====== Provided data
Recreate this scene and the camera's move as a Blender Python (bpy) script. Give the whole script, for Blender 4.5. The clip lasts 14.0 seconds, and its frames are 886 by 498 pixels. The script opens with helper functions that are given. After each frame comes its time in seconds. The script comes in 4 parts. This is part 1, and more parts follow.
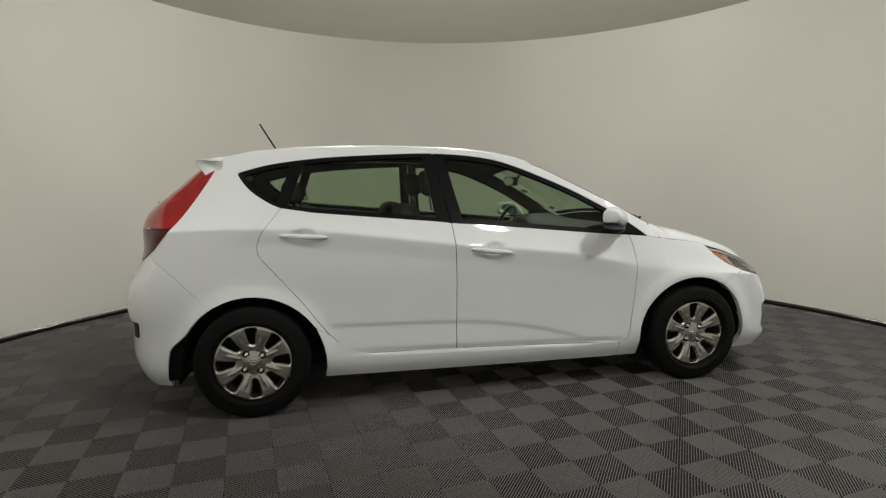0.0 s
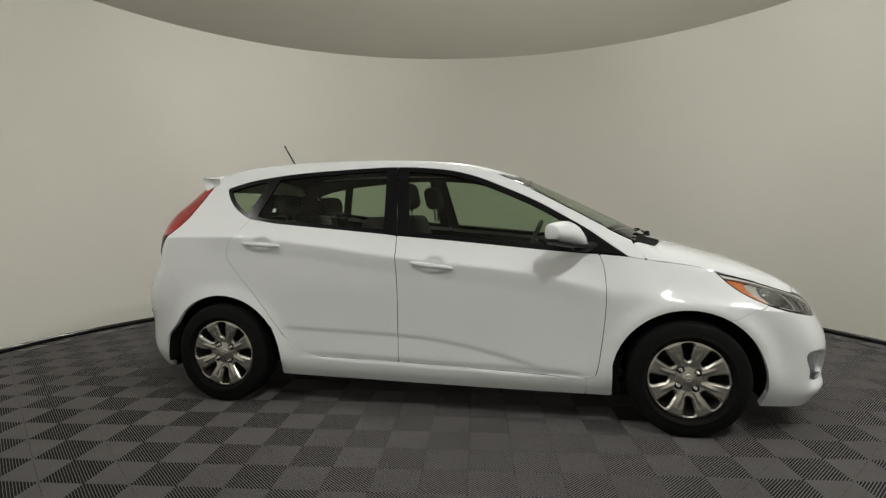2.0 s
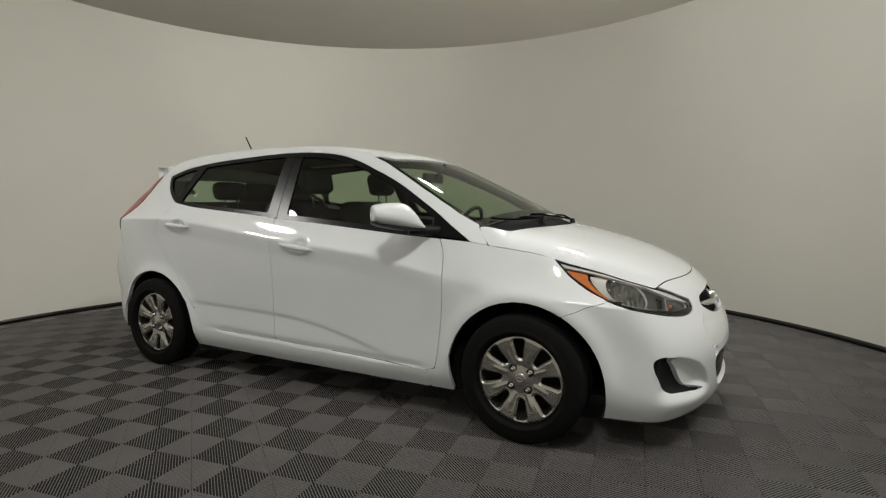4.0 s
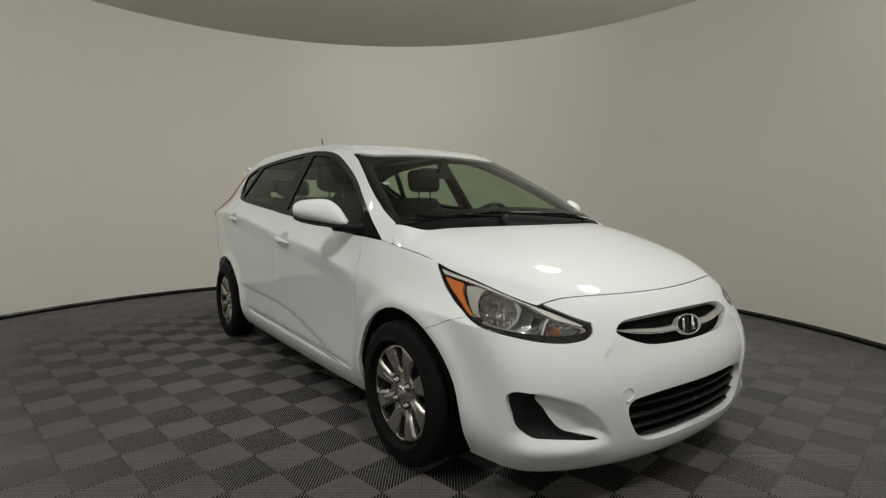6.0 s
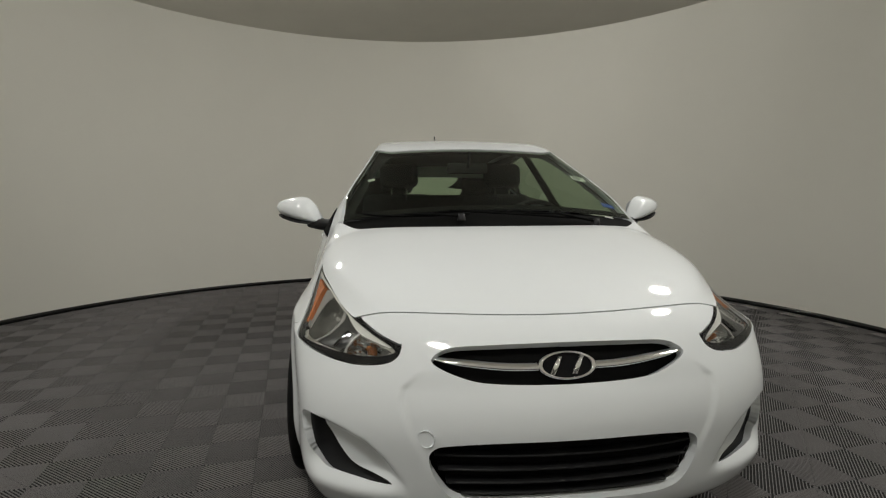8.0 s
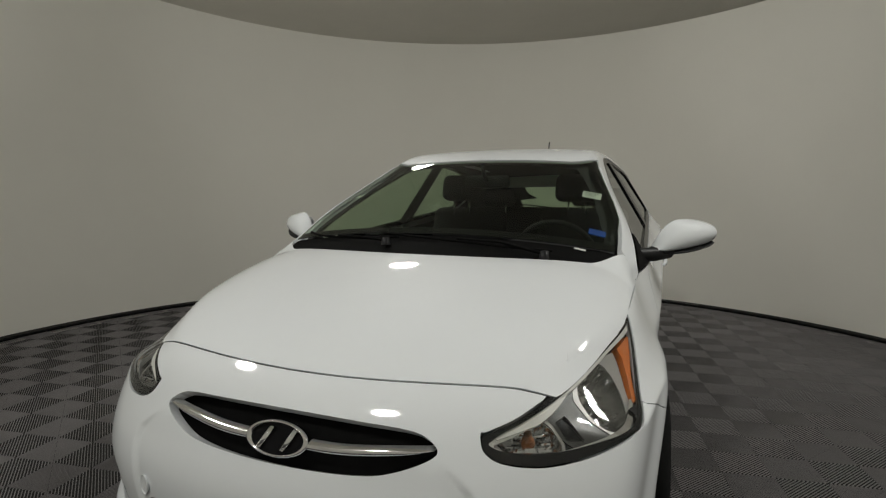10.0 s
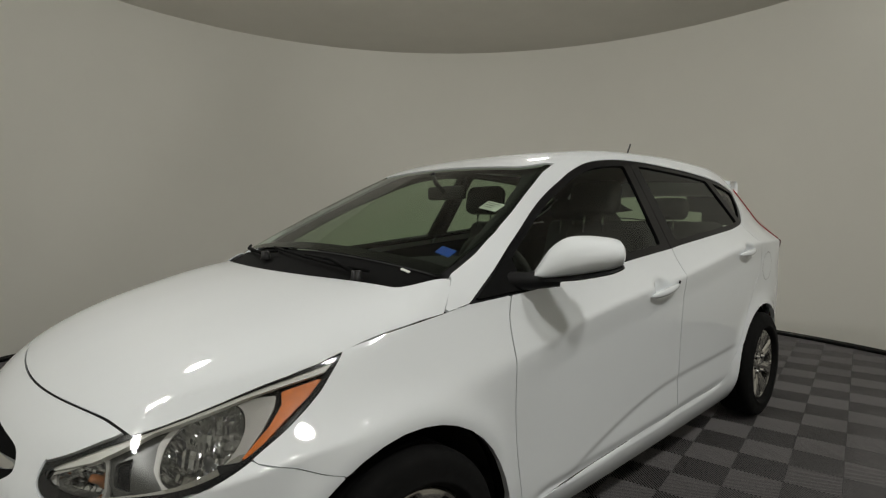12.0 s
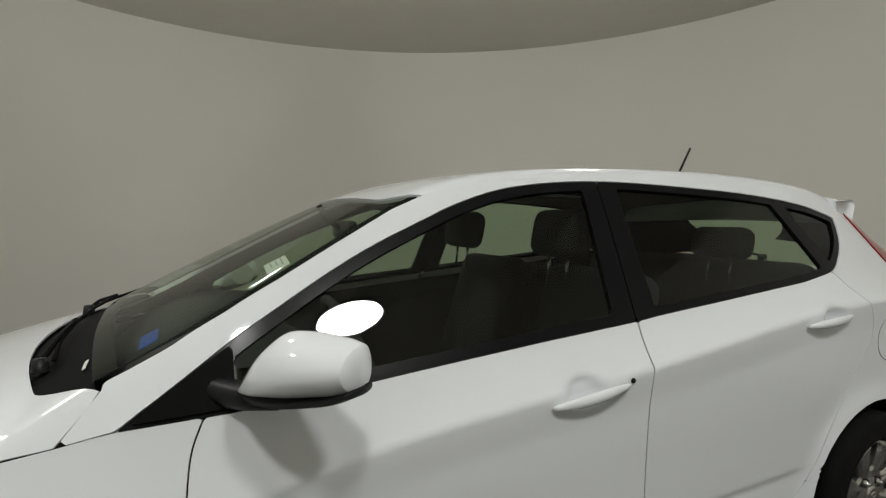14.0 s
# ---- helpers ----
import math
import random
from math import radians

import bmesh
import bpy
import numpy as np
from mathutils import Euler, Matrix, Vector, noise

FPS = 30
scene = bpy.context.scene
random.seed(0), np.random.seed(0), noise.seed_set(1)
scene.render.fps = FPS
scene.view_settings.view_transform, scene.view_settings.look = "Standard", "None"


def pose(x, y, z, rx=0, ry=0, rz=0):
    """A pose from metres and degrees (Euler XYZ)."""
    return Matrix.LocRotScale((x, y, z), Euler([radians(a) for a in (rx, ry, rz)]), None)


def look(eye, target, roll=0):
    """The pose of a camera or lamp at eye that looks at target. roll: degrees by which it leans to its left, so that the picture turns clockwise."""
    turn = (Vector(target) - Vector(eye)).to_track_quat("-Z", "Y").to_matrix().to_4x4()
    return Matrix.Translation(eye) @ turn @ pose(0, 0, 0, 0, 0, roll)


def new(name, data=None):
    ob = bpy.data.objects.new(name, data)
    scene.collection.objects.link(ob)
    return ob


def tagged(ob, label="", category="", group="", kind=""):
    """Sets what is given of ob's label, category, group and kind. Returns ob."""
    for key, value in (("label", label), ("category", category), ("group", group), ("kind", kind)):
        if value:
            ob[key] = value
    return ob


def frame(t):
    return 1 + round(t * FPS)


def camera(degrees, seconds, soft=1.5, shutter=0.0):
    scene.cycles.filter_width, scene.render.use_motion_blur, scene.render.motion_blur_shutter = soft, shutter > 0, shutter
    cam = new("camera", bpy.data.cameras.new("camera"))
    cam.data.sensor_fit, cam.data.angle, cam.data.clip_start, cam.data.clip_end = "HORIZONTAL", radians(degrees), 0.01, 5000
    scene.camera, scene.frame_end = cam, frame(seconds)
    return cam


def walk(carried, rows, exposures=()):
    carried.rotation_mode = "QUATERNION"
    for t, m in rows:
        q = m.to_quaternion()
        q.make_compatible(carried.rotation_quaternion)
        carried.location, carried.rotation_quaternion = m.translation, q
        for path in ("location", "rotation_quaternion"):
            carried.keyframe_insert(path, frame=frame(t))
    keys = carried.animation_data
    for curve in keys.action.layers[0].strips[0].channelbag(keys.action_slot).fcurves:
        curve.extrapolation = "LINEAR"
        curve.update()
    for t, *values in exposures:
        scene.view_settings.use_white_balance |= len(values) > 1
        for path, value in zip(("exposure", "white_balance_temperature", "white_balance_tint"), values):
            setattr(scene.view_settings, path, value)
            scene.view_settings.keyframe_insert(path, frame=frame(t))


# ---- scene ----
============
### Task prompt
Strip out the pictures and quote the remaining data word for word.

### Complete answer
Recreate this scene and the camera's move as a Blender Python (bpy) script. Give the whole script, for Blender 4.5. The clip lasts 14.0 seconds, and its frames are 886 by 498 pixels. The script opens with helper functions that are given. After each frame comes its time in seconds. The script comes in 4 parts. This is part 1, and more parts follow.
0.0 s
2.0 s
4.0 s
6.0 s
8.0 s
10.0 s
12.0 s
14.0 s
# ---- helpers ----
import math
import random
from math import radians

import bmesh
import bpy
import numpy as np
from mathutils import Euler, Matrix, Vector, noise

FPS = 30
scene = bpy.context.scene
random.seed(0), np.random.seed(0), noise.seed_set(1)
scene.render.fps = FPS
scene.view_settings.view_transform, scene.view_settings.look = "Standard", "None"


def pose(x, y, z, rx=0, ry=0, rz=0):
    """A pose from metres and degrees (Euler XYZ)."""
    return Matrix.LocRotScale((x, y, z), Euler([radians(a) for a in (rx, ry, rz)]), None)


def look(eye, target, roll=0):
    """The pose of a camera or lamp at eye that looks at target. roll: degrees by which it leans to its left, so that the picture turns clockwise."""
    turn = (Vector(target) - Vector(eye)).to_track_quat("-Z", "Y").to_matrix().to_4x4()
    return Matrix.Translation(eye) @ turn @ pose(0, 0, 0, 0, 0, roll)


def new(name, data=None):
    ob = bpy.data.objects.new(name, data)
    scene.collection.objects.link(ob)
    return ob


def tagged(ob, label="", category="", group="", kind=""):
    """Sets what is given of ob's label, category, group and kind. Returns ob."""
    for key, value in (("label", label), ("category", category), ("group", group), ("kind", kind)):
        if value:
            ob[key] = value
    return ob


def frame(t):
    return 1 + round(t * FPS)


def camera(degrees, seconds, soft=1.5, shutter=0.0):
    scene.cycles.filter_width, scene.render.use_motion_blur, scene.render.motion_blur_shutter = soft, shutter > 0, shutter
    cam = new("camera", bpy.data.cameras.new("camera"))
    cam.data.sensor_fit, cam.data.angle, cam.data.clip_start, cam.data.clip_end = "HORIZONTAL", radians(degrees), 0.01, 5000
    scene.camera, scene.frame_end = cam, frame(seconds)
    return cam


def walk(carried, rows, exposures=()):
    carried.rotation_mode = "QUATERNION"
    for t, m in rows:
        q = m.to_quaternion()
        q.make_compatible(carried.rotation_quaternion)
        carried.location, carried.rotation_quaternion = m.translation, q
        for path in ("location", "rotation_quaternion"):
            carried.keyframe_insert(path, frame=frame(t))
    keys = carried.animation_data
    for curve in keys.action.layers[0].strips[0].channelbag(keys.action_slot).fcurves:
        curve.extrapolation = "LINEAR"
        curve.update()
    for t, *values in exposures:
        scene.view_settings.use_white_balance |= len(values) > 1
        for path, value in zip(("exposure", "white_balance_temperature", "white_balance_tint"), values):
            setattr(scene.view_settings, path, value)
            scene.view_settings.keyframe_insert(path, frame=frame(t))


# ---- scene ----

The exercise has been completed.